Stated problem: Reproduce the material word for word; the images stay out.

Source data:
◆ ◆ ◆ ◆ ◆

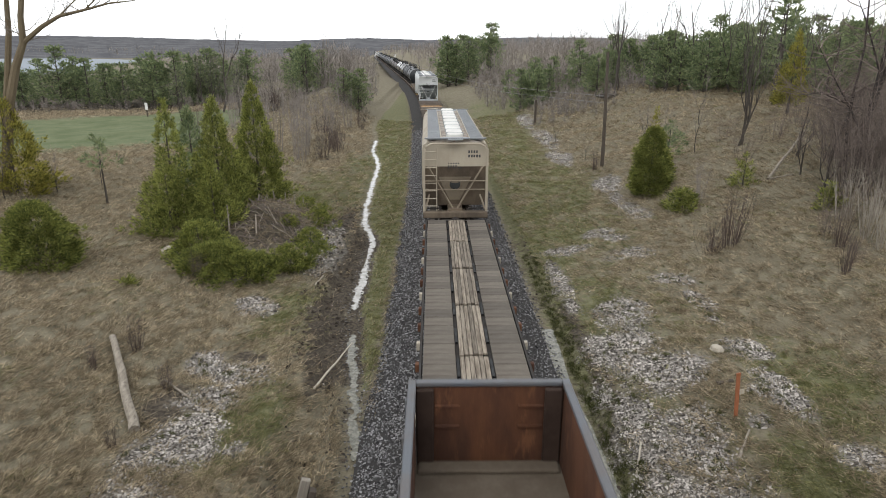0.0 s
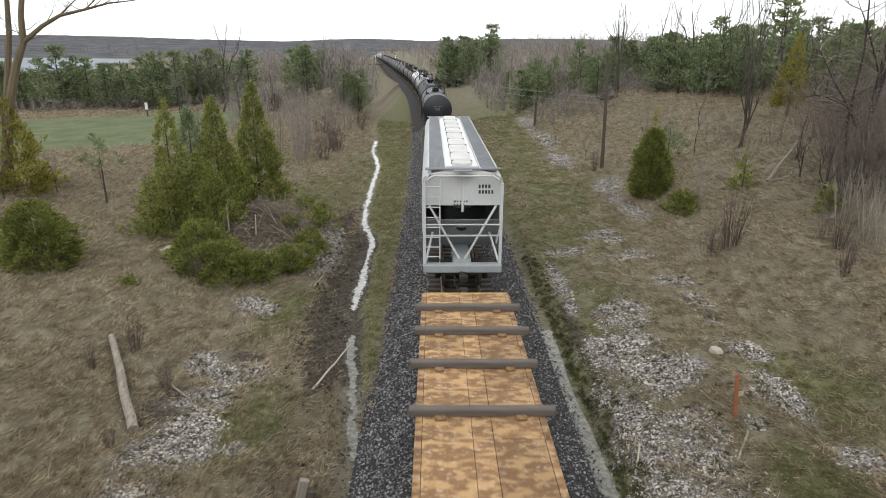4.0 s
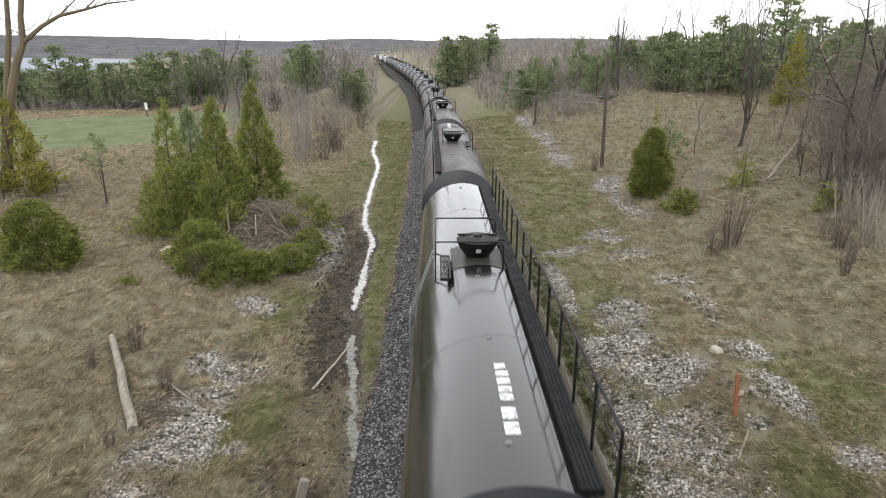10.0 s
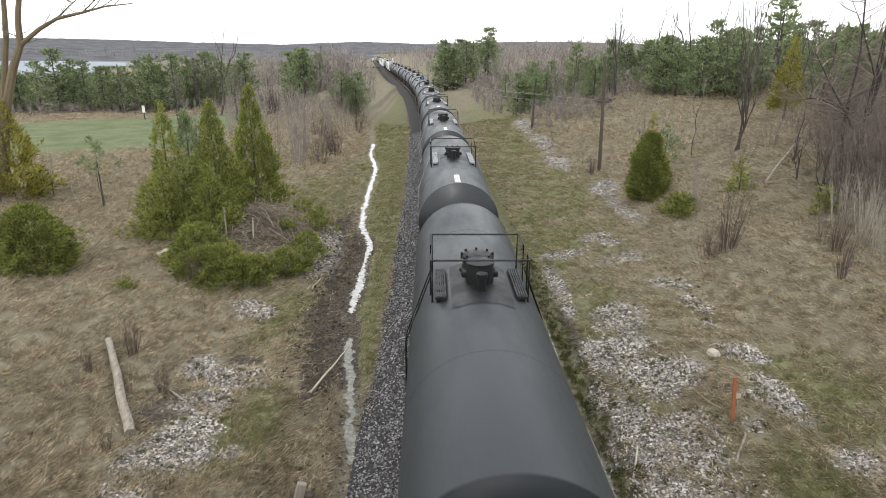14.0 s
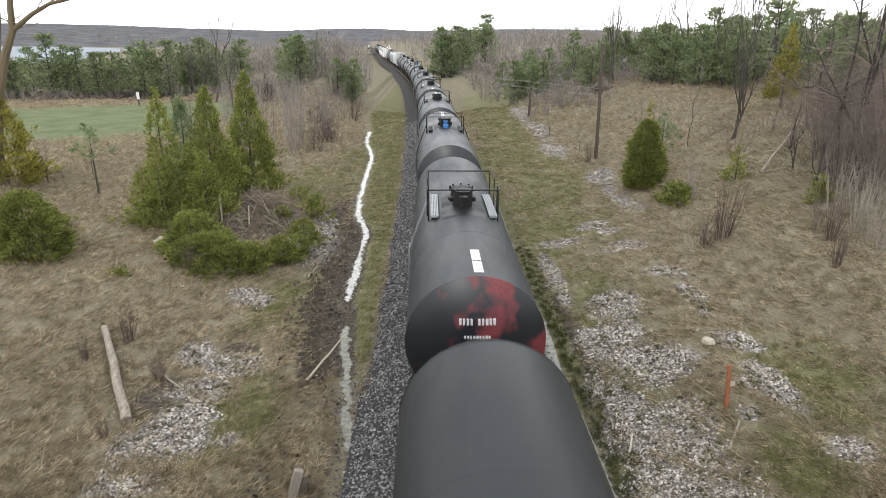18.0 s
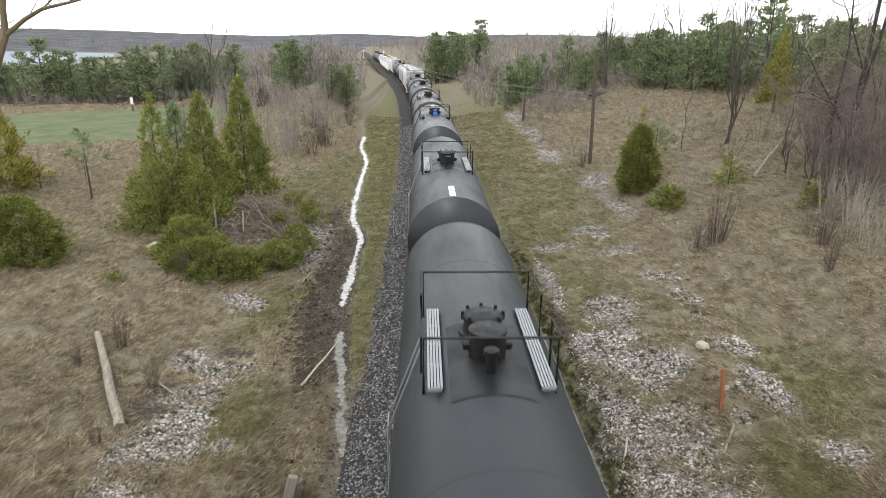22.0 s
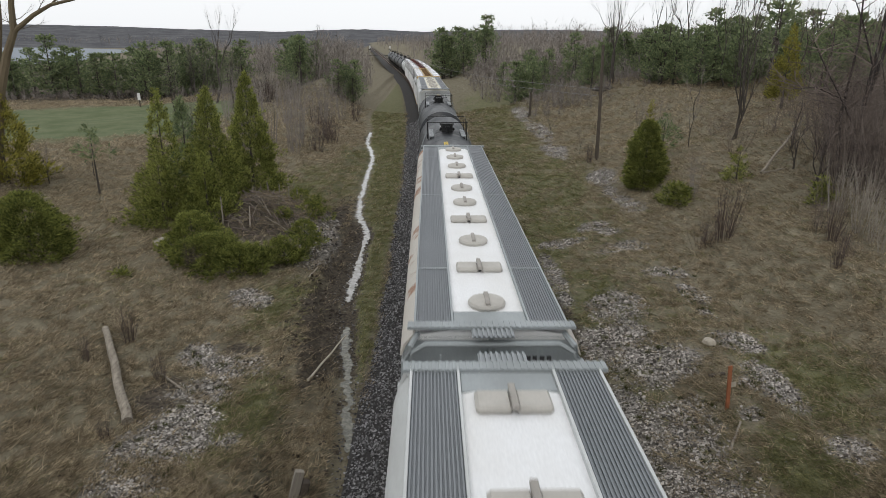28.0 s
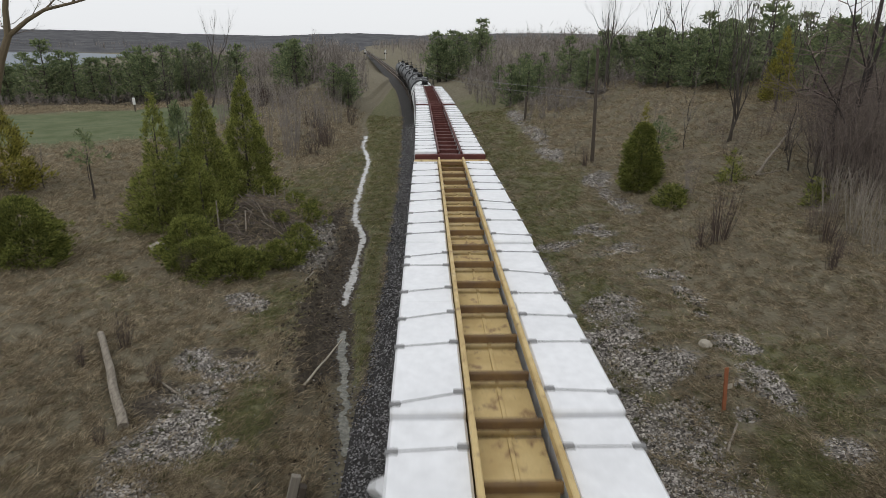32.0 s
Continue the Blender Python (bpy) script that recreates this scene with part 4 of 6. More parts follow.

◆ ◆ ◆ ◆ ◆

In response:
0.0 s
4.0 s
10.0 s
14.0 s
18.0 s
22.0 s
28.0 s
32.0 s
Continue the Blender Python (bpy) script that recreates this scene with part 4 of 6. More parts follow.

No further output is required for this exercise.